:: Aim of the exercise ::
Copy only what lies from the line containing "What Blender Python" through the line containing "shutter > 0, shutter" in the entries below, keeping both end lines exact and dropping every picture.

:: Dataset content ::
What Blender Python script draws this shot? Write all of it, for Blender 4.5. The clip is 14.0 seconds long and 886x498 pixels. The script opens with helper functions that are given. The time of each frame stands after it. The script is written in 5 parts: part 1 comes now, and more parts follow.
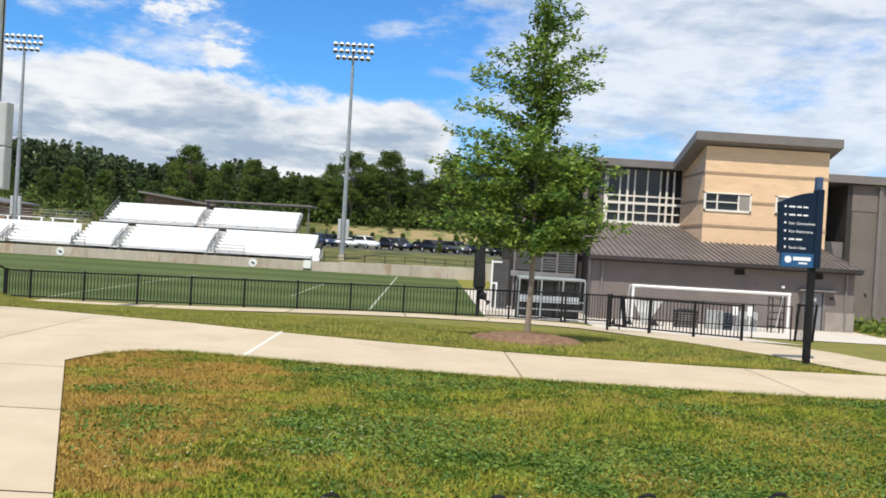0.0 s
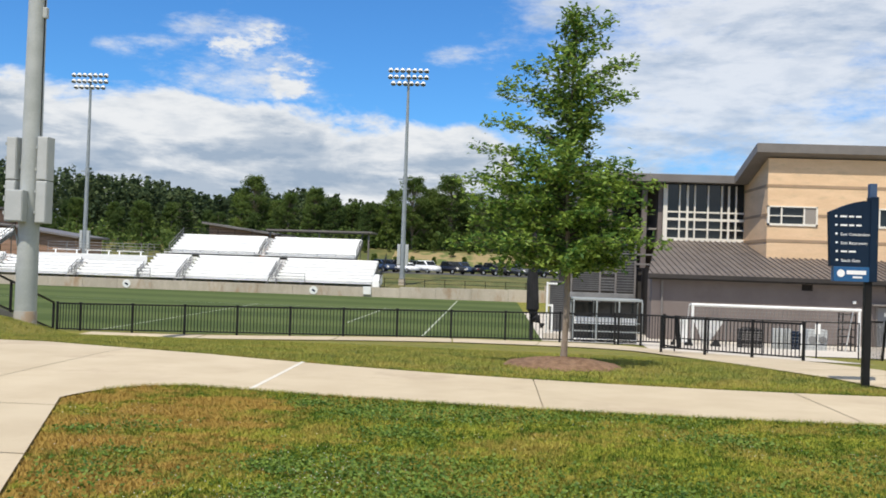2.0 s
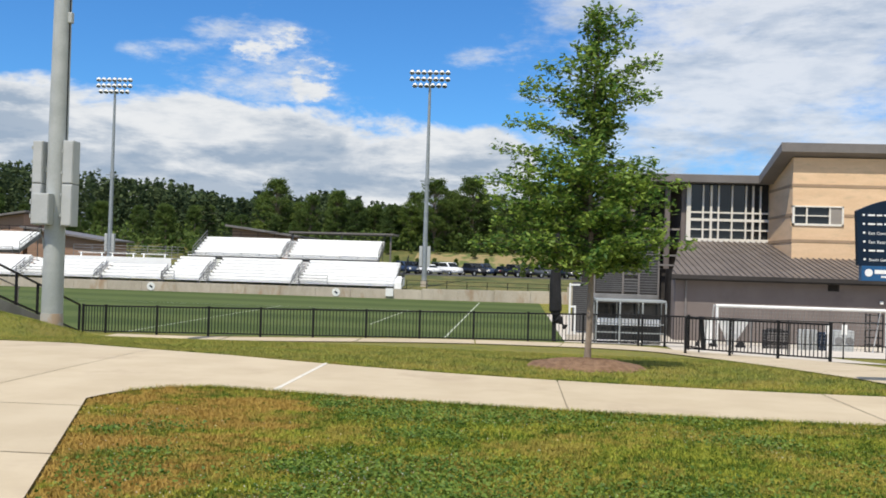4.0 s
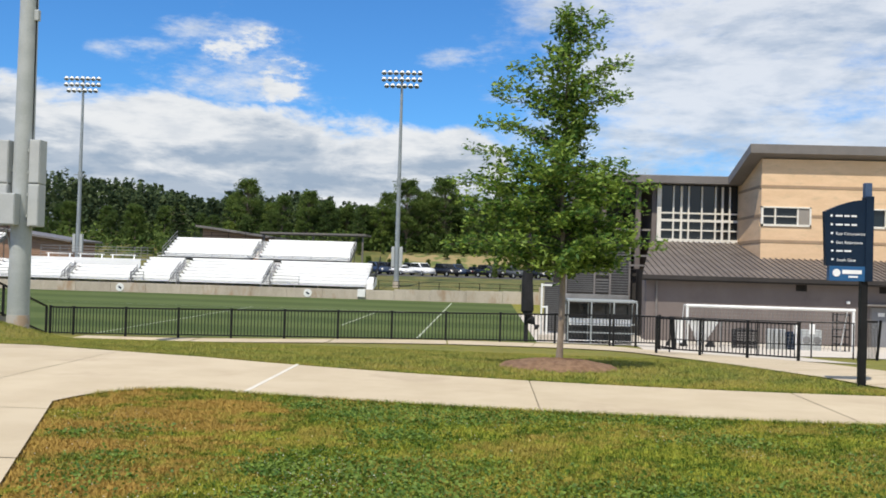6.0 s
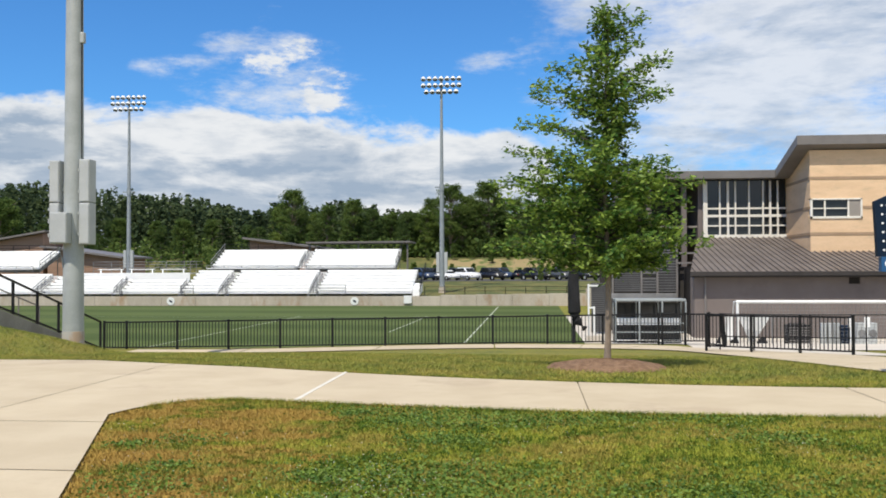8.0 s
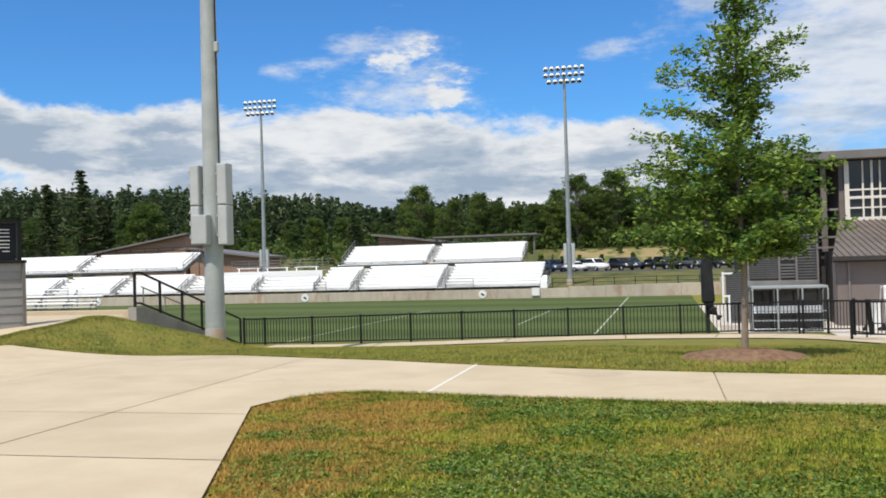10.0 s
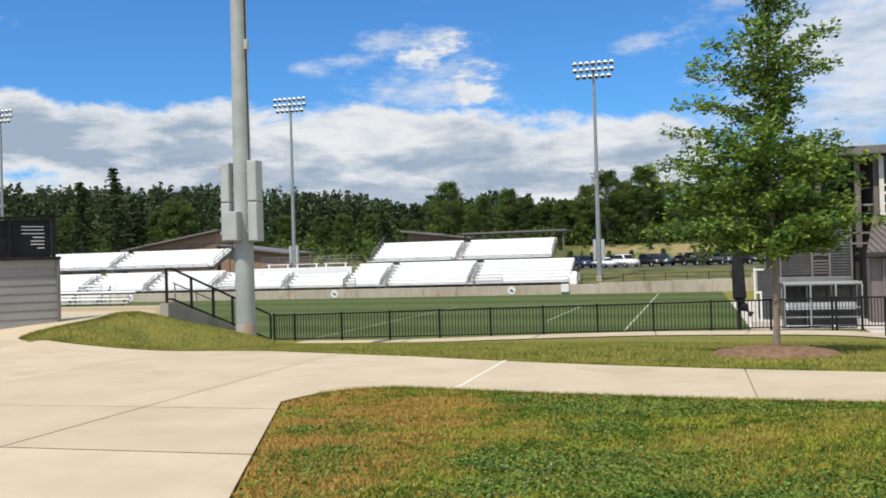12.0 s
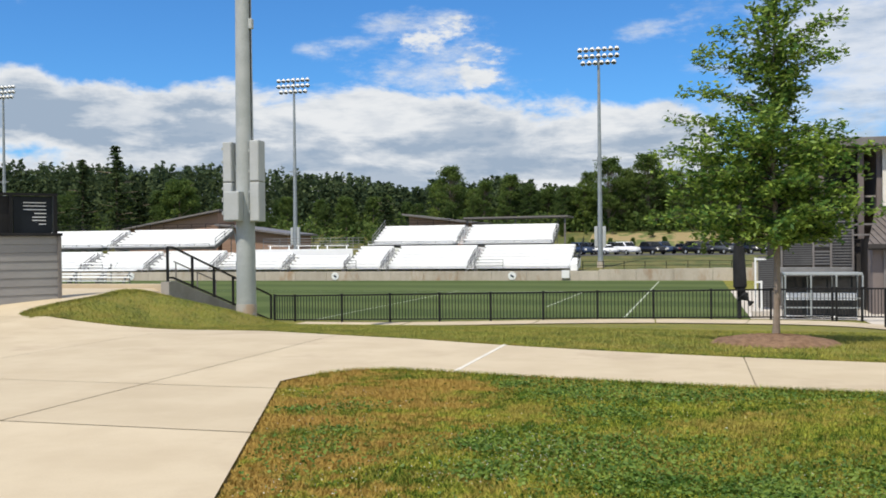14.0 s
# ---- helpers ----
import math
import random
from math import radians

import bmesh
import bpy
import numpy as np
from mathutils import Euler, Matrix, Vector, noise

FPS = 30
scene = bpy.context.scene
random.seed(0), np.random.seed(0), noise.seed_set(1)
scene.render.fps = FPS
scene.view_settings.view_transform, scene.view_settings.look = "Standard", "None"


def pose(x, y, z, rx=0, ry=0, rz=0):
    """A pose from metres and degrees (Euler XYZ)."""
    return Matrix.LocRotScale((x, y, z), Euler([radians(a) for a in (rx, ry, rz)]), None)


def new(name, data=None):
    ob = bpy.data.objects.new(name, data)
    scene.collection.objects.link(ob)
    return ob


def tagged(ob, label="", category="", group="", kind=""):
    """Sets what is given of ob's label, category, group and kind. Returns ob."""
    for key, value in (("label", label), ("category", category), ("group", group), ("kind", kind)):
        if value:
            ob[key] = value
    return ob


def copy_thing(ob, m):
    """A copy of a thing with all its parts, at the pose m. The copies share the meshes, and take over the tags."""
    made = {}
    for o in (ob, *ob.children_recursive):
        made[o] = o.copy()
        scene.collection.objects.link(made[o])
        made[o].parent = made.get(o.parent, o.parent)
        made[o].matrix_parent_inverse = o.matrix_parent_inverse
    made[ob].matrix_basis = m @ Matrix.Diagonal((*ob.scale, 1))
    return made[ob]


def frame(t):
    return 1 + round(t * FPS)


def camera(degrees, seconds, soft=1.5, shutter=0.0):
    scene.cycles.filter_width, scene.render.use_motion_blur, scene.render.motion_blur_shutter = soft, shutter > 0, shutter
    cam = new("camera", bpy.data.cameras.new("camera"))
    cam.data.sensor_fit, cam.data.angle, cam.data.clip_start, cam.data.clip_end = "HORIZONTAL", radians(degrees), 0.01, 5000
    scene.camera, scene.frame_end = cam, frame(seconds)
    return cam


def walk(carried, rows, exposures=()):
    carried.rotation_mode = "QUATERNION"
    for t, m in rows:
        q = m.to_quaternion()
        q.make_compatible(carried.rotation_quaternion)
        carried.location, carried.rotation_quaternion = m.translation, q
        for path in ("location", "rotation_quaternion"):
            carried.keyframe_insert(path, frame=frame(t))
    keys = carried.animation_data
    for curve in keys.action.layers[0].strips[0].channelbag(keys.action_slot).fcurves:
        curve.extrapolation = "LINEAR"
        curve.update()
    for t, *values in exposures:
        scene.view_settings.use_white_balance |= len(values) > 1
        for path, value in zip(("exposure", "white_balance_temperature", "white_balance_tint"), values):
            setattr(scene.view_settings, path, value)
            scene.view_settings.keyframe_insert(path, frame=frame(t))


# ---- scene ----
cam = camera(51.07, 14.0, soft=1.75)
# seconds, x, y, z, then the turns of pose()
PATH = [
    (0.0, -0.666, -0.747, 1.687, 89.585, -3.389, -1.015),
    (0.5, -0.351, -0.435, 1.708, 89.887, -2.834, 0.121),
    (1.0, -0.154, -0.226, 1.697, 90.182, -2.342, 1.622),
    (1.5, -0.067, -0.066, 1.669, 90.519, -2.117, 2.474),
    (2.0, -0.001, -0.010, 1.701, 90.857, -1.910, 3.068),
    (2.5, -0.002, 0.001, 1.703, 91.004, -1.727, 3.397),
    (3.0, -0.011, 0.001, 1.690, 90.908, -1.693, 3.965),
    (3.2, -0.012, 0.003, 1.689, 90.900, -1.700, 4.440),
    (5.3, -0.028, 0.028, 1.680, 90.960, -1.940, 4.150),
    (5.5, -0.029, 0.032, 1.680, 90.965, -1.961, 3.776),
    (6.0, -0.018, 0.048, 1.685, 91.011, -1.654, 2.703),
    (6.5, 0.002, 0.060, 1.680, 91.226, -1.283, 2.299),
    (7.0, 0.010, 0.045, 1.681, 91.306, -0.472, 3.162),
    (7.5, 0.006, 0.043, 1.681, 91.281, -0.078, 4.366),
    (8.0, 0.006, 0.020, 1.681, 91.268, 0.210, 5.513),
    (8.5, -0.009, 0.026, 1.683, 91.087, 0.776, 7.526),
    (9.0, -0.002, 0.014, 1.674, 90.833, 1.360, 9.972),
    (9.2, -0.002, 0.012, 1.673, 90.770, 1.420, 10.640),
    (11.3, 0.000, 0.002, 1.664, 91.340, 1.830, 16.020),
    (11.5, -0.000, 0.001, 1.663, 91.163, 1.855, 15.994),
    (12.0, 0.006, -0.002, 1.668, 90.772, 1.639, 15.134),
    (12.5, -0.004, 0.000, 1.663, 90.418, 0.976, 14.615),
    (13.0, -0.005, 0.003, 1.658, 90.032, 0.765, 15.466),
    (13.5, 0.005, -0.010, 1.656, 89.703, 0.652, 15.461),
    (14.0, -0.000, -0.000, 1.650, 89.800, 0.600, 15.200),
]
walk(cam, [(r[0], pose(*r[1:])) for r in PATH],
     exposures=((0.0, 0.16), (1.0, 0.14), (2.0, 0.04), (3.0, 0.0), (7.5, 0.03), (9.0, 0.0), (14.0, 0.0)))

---

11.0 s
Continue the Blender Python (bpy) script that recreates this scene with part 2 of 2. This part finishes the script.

:: Output below ::
What Blender Python script draws this shot? Write all of it, for Blender 4.5. The clip is 14.0 seconds long and 886x498 pixels. The script opens with helper functions that are given. The time of each frame stands after it. The script is written in 5 parts: part 1 comes now, and more parts follow.
0.0 s
2.0 s
4.0 s
6.0 s
8.0 s
10.0 s
12.0 s
14.0 s
# ---- helpers ----
import math
import random
from math import radians

import bmesh
import bpy
import numpy as np
from mathutils import Euler, Matrix, Vector, noise

FPS = 30
scene = bpy.context.scene
random.seed(0), np.random.seed(0), noise.seed_set(1)
scene.render.fps = FPS
scene.view_settings.view_transform, scene.view_settings.look = "Standard", "None"


def pose(x, y, z, rx=0, ry=0, rz=0):
    """A pose from metres and degrees (Euler XYZ)."""
    return Matrix.LocRotScale((x, y, z), Euler([radians(a) for a in (rx, ry, rz)]), None)


def new(name, data=None):
    ob = bpy.data.objects.new(name, data)
    scene.collection.objects.link(ob)
    return ob


def tagged(ob, label="", category="", group="", kind=""):
    """Sets what is given of ob's label, category, group and kind. Returns ob."""
    for key, value in (("label", label), ("category", category), ("group", group), ("kind", kind)):
        if value:
            ob[key] = value
    return ob


def copy_thing(ob, m):
    """A copy of a thing with all its parts, at the pose m. The copies share the meshes, and take over the tags."""
    made = {}
    for o in (ob, *ob.children_recursive):
        made[o] = o.copy()
        scene.collection.objects.link(made[o])
        made[o].parent = made.get(o.parent, o.parent)
        made[o].matrix_parent_inverse = o.matrix_parent_inverse
    made[ob].matrix_basis = m @ Matrix.Diagonal((*ob.scale, 1))
    return made[ob]


def frame(t):
    return 1 + round(t * FPS)


def camera(degrees, seconds, soft=1.5, shutter=0.0):
    scene.cycles.filter_width, scene.render.use_motion_blur, scene.render.motion_blur_shutter = soft, shutter > 0, shutter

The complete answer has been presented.